[start of Data for this exercise]
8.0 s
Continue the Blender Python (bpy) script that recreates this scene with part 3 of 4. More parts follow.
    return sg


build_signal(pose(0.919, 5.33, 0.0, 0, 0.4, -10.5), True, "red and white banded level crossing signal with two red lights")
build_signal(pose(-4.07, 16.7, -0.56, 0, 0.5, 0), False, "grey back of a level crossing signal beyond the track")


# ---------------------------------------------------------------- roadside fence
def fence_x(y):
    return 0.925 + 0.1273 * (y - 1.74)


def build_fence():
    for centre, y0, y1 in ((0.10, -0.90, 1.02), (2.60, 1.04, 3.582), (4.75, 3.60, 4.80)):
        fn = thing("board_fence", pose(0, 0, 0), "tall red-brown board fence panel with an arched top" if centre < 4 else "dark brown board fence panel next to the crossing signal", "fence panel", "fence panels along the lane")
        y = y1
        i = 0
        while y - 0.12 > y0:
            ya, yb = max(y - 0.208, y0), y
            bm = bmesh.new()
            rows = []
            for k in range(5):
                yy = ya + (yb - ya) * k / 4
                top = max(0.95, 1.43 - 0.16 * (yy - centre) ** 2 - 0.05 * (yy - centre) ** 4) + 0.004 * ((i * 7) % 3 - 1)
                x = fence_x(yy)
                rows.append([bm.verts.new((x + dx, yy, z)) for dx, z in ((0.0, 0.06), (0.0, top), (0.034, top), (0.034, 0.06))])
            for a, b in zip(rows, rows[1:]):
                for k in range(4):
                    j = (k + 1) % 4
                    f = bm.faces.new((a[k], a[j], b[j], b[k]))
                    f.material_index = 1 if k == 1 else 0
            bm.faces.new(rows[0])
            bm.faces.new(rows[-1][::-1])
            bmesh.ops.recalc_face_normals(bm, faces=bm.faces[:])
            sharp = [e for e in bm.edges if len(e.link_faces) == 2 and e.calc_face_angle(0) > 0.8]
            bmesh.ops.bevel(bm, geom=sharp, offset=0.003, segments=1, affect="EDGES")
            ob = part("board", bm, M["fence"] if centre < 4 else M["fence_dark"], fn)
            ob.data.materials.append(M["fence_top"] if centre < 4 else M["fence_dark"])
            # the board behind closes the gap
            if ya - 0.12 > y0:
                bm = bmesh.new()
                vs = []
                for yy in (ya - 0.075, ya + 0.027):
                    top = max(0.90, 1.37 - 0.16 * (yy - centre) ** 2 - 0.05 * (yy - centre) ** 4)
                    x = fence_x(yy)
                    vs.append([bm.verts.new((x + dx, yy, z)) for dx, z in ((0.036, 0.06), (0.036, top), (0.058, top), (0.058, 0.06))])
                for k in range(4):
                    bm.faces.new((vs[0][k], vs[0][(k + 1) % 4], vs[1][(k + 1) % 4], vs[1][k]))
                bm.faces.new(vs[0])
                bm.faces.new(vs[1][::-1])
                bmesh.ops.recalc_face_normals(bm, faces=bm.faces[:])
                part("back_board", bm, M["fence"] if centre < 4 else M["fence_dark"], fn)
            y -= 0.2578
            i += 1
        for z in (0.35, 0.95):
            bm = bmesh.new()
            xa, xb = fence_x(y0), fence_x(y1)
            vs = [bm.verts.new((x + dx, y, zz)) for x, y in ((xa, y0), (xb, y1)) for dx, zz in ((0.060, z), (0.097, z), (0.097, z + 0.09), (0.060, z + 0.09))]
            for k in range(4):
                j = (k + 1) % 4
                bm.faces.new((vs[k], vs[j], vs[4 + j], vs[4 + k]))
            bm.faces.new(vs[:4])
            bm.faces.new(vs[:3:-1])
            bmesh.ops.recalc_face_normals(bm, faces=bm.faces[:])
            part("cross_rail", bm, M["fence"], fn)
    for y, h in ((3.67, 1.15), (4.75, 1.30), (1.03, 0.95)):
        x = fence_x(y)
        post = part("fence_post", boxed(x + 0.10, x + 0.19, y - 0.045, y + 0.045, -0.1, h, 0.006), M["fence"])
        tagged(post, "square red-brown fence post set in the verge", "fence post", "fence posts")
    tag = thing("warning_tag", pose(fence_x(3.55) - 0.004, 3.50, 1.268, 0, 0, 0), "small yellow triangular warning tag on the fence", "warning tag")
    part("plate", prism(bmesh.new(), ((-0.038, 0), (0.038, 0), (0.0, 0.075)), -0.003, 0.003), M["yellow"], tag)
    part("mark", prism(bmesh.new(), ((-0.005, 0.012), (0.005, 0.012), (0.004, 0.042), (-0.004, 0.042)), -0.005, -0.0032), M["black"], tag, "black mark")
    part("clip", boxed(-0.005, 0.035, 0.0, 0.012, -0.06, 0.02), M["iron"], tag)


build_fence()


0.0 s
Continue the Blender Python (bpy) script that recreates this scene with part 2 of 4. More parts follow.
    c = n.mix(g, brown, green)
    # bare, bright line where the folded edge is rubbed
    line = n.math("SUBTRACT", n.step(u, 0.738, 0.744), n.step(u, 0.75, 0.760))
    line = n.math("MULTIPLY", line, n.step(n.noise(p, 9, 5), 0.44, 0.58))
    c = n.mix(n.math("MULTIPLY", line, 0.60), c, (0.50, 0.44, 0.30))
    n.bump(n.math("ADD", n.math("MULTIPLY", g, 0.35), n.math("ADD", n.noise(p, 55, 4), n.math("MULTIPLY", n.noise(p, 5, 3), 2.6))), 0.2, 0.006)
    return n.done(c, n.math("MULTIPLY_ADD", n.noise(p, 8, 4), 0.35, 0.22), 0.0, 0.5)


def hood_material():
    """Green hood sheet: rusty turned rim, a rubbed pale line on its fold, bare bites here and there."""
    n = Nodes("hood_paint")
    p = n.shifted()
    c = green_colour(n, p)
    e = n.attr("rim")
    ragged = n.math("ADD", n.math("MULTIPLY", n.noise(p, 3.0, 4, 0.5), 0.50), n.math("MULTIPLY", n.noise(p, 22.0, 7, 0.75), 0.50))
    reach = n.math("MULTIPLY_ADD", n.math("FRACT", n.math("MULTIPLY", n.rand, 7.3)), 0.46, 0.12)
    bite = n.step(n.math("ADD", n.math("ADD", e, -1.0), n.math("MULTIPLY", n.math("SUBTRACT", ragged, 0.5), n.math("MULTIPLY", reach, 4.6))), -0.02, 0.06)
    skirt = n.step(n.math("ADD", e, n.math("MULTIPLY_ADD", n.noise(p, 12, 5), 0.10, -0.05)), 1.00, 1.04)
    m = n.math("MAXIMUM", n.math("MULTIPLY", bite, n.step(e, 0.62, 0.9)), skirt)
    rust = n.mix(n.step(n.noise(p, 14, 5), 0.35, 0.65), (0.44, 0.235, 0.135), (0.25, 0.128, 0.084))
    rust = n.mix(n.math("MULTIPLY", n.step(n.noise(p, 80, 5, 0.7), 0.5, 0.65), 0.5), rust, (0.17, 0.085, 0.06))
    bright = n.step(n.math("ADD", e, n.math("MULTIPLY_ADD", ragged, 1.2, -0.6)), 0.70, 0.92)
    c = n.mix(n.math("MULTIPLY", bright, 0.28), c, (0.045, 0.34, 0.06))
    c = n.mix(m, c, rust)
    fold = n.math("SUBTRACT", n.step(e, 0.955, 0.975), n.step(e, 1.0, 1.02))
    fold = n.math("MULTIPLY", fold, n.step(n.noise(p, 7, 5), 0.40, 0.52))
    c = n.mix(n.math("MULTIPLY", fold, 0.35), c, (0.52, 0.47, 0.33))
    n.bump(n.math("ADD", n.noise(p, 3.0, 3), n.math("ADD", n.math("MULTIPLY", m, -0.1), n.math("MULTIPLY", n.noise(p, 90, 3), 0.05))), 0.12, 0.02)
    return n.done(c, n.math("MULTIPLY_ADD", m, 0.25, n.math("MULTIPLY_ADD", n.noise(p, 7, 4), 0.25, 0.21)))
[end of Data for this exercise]
Take the listing above and set it down exactly.

8.0 s
Continue the Blender Python (bpy) script that recreates this scene with part 3 of 4. More parts follow.
    return sg


build_signal(pose(0.919, 5.33, 0.0, 0, 0.4, -10.5), True, "red and white banded level crossing signal with two red lights")
build_signal(pose(-4.07, 16.7, -0.56, 0, 0.5, 0), False, "grey back of a level crossing signal beyond the track")


# ---------------------------------------------------------------- roadside fence
def fence_x(y):
    return 0.925 + 0.1273 * (y - 1.74)


def build_fence():
    for centre, y0, y1 in ((0.10, -0.90, 1.02), (2.60, 1.04, 3.582), (4.75, 3.60, 4.80)):
        fn = thing("board_fence", pose(0, 0, 0), "tall red-brown board fence panel with an arched top" if centre < 4 else "dark brown board fence panel next to the crossing signal", "fence panel", "fence panels along the lane")
        y = y1
        i = 0
        while y - 0.12 > y0:
            ya, yb = max(y - 0.208, y0), y
            bm = bmesh.new()
            rows = []
            for k in range(5):
                yy = ya + (yb - ya) * k / 4
                top = max(0.95, 1.43 - 0.16 * (yy - centre) ** 2 - 0.05 * (yy - centre) ** 4) + 0.004 * ((i * 7) % 3 - 1)
                x = fence_x(yy)
                rows.append([bm.verts.new((x + dx, yy, z)) for dx, z in ((0.0, 0.06), (0.0, top), (0.034, top), (0.034, 0.06))])
            for a, b in zip(rows, rows[1:]):
                for k in range(4):
                    j = (k + 1) % 4
                    f = bm.faces.new((a[k], a[j], b[j], b[k]))
                    f.material_index = 1 if k == 1 else 0
            bm.faces.new(rows[0])
            bm.faces.new(rows[-1][::-1])
            bmesh.ops.recalc_face_normals(bm, faces=bm.faces[:])
            sharp = [e for e in bm.edges if len(e.link_faces) == 2 and e.calc_face_angle(0) > 0.8]
            bmesh.ops.bevel(bm, geom=sharp, offset=0.003, segments=1, affect="EDGES")
            ob = part("board", bm, M["fence"] if centre < 4 else M["fence_dark"], fn)
            ob.data.materials.append(M["fence_top"] if centre < 4 else M["fence_dark"])
            # the board behind closes the gap
            if ya - 0.12 > y0:
                bm = bmesh.new()
                vs = []
                for yy in (ya - 0.075, ya + 0.027):
                    top = max(0.90, 1.37 - 0.16 * (yy - centre) ** 2 - 0.05 * (yy - centre) ** 4)
                    x = fence_x(yy)
                    vs.append([bm.verts.new((x + dx, yy, z)) for dx, z in ((0.036, 0.06), (0.036, top), (0.058, top), (0.058, 0.06))])
                for k in range(4):
                    bm.faces.new((vs[0][k], vs[0][(k + 1) % 4], vs[1][(k + 1) % 4], vs[1][k]))
                bm.faces.new(vs[0])
                bm.faces.new(vs[1][::-1])
                bmesh.ops.recalc_face_normals(bm, faces=bm.faces[:])
                part("back_board", bm, M["fence"] if centre < 4 else M["fence_dark"], fn)
            y -= 0.2578
            i += 1
        for z in (0.35, 0.95):
            bm = bmesh.new()
            xa, xb = fence_x(y0), fence_x(y1)
            vs = [bm.verts.new((x + dx, y, zz)) for x, y in ((xa, y0), (xb, y1)) for dx, zz in ((0.060, z), (0.097, z), (0.097, z + 0.09), (0.060, z + 0.09))]
            for k in range(4):
                j = (k + 1) % 4
                bm.faces.new((vs[k], vs[j], vs[4 + j], vs[4 + k]))
            bm.faces.new(vs[:4])
            bm.faces.new(vs[:3:-1])
            bmesh.ops.recalc_face_normals(bm, faces=bm.faces[:])
            part("cross_rail", bm, M["fence"], fn)
    for y, h in ((3.67, 1.15), (4.75, 1.30), (1.03, 0.95)):
        x = fence_x(y)
        post = part("fence_post", boxed(x + 0.10, x + 0.19, y - 0.045, y + 0.045, -0.1, h, 0.006), M["fence"])
        tagged(post, "square red-brown fence post set in the verge", "fence post", "fence posts")
    tag = thing("warning_tag", pose(fence_x(3.55) - 0.004, 3.50, 1.268, 0, 0, 0), "small yellow triangular warning tag on the fence", "warning tag")
    part("plate", prism(bmesh.new(), ((-0.038, 0), (0.038, 0), (0.0, 0.075)), -0.003, 0.003), M["yellow"], tag)
    part("mark", prism(bmesh.new(), ((-0.005, 0.012), (0.005, 0.012), (0.004, 0.042), (-0.004, 0.042)), -0.005, -0.0032), M["black"], tag, "black mark")
    part("clip", boxed(-0.005, 0.035, 0.0, 0.012, -0.06, 0.02), M["iron"], tag)


build_fence()


0.0 s
Continue the Blender Python (bpy) script that recreates this scene with part 2 of 4. More parts follow.
    c = n.mix(g, brown, green)
    # bare, bright line where the folded edge is rubbed
    line = n.math("SUBTRACT", n.step(u, 0.738, 0.744), n.step(u, 0.75, 0.760))
    line = n.math("MULTIPLY", line, n.step(n.noise(p, 9, 5), 0.44, 0.58))
    c = n.mix(n.math("MULTIPLY", line, 0.60), c, (0.50, 0.44, 0.30))
    n.bump(n.math("ADD", n.math("MULTIPLY", g, 0.35), n.math("ADD", n.noise(p, 55, 4), n.math("MULTIPLY", n.noise(p, 5, 3), 2.6))), 0.2, 0.006)
    return n.done(c, n.math("MULTIPLY_ADD", n.noise(p, 8, 4), 0.35, 0.22), 0.0, 0.5)


def hood_material():
    """Green hood sheet: rusty turned rim, a rubbed pale line on its fold, bare bites here and there."""
    n = Nodes("hood_paint")
    p = n.shifted()
    c = green_colour(n, p)
    e = n.attr("rim")
    ragged = n.math("ADD", n.math("MULTIPLY", n.noise(p, 3.0, 4, 0.5), 0.50), n.math("MULTIPLY", n.noise(p, 22.0, 7, 0.75), 0.50))
    reach = n.math("MULTIPLY_ADD", n.math("FRACT", n.math("MULTIPLY", n.rand, 7.3)), 0.46, 0.12)
    bite = n.step(n.math("ADD", n.math("ADD", e, -1.0), n.math("MULTIPLY", n.math("SUBTRACT", ragged, 0.5), n.math("MULTIPLY", reach, 4.6))), -0.02, 0.06)
    skirt = n.step(n.math("ADD", e, n.math("MULTIPLY_ADD", n.noise(p, 12, 5), 0.10, -0.05)), 1.00, 1.04)
    m = n.math("MAXIMUM", n.math("MULTIPLY", bite, n.step(e, 0.62, 0.9)), skirt)
    rust = n.mix(n.step(n.noise(p, 14, 5), 0.35, 0.65), (0.44, 0.235, 0.135), (0.25, 0.128, 0.084))
    rust = n.mix(n.math("MULTIPLY", n.step(n.noise(p, 80, 5, 0.7), 0.5, 0.65), 0.5), rust, (0.17, 0.085, 0.06))
    bright = n.step(n.math("ADD", e, n.math("MULTIPLY_ADD", ragged, 1.2, -0.6)), 0.70, 0.92)
    c = n.mix(n.math("MULTIPLY", bright, 0.28), c, (0.045, 0.34, 0.06))
    c = n.mix(m, c, rust)
    fold = n.math("SUBTRACT", n.step(e, 0.955, 0.975), n.step(e, 1.0, 1.02))
    fold = n.math("MULTIPLY", fold, n.step(n.noise(p, 7, 5), 0.40, 0.52))
    c = n.mix(n.math("MULTIPLY", fold, 0.35), c, (0.52, 0.47, 0.33))
    n.bump(n.math("ADD", n.noise(p, 3.0, 3), n.math("ADD", n.math("MULTIPLY", m, -0.1), n.math("MULTIPLY", n.noise(p, 90, 3), 0.05))), 0.12, 0.02)
    return n.done(c, n.math("MULTIPLY_ADD", m, 0.25, n.math("MULTIPLY_ADD", n.noise(p, 7, 4), 0.25, 0.21)))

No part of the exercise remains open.